REICHARD: Well, this is all very alarming. I’m wondering, could you reassure us with what checks are in place to make sure the government doesn’t infringe on our rights with all this expanded surveillance?

BRADBURY: What happens is the check is usually after the fact. So there will be oversight, there will be audits of how the program is used. It’s also possible that a contractor service provider that receives an order like this could challenge it before the FISA court and I imagine if they try to expand the universe of entities that may receive these orders. Significantly, you’ll see a lot of legal challenges to that before the FISA court, and that could be another process. So there’s the FISA court is a check, Congress through its oversight mechanism is a check, but really, at the end of the day, there’s no substitute for a strong president, attorney general, FBI director who are correctly focused on ensuring the protection of Americans’ constitutional rights and civil liberties in the way these powerful tools are used. And if we lose that check on the front end, in terms of the exercise of discretion, any check on the back end is a distant second, in terms of its, you know, effectiveness and importance.

REICHARD: Any other aspect of the story that you think warrants more attention?
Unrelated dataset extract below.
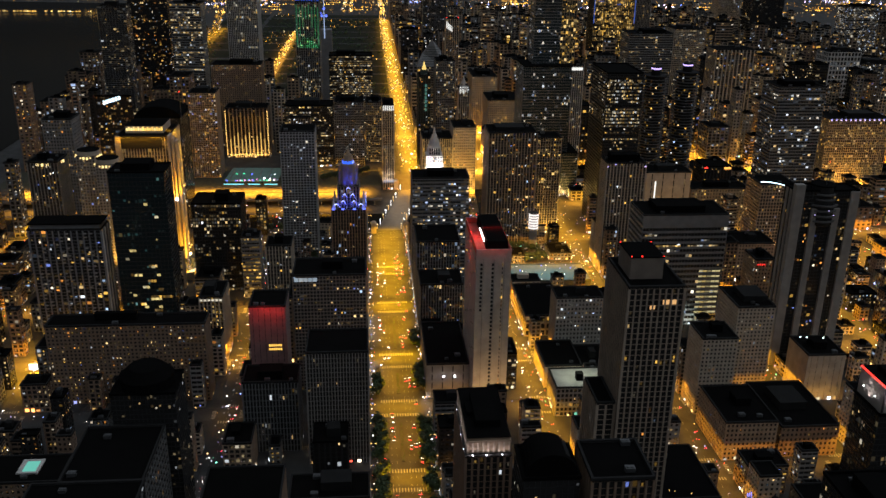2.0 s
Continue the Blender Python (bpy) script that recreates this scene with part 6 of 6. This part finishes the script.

BRADBURY: Well, I’m grateful that in the final process of approval or reauthorization of this powerful tool, Congress reduced the period of time for which they’re reauthorizing the program from five years down to two. As you mentioned, it will be up for reauthorization again in 2026. So that means right in the middle of the next president’s term, we’ll go through this debate again. And if we have a new president at that time, then I think we can take a fresh look at this and reassess how much this tool is needed and whether further reforms are appropriate.

REICHARD: Steve Bradbury is a distinguished fellow at the Heritage Foundation and a former official in the Trump and Bush administrations. Steven, thank you for your time!

BRADBURY: Mary, thank you. Appreciate it.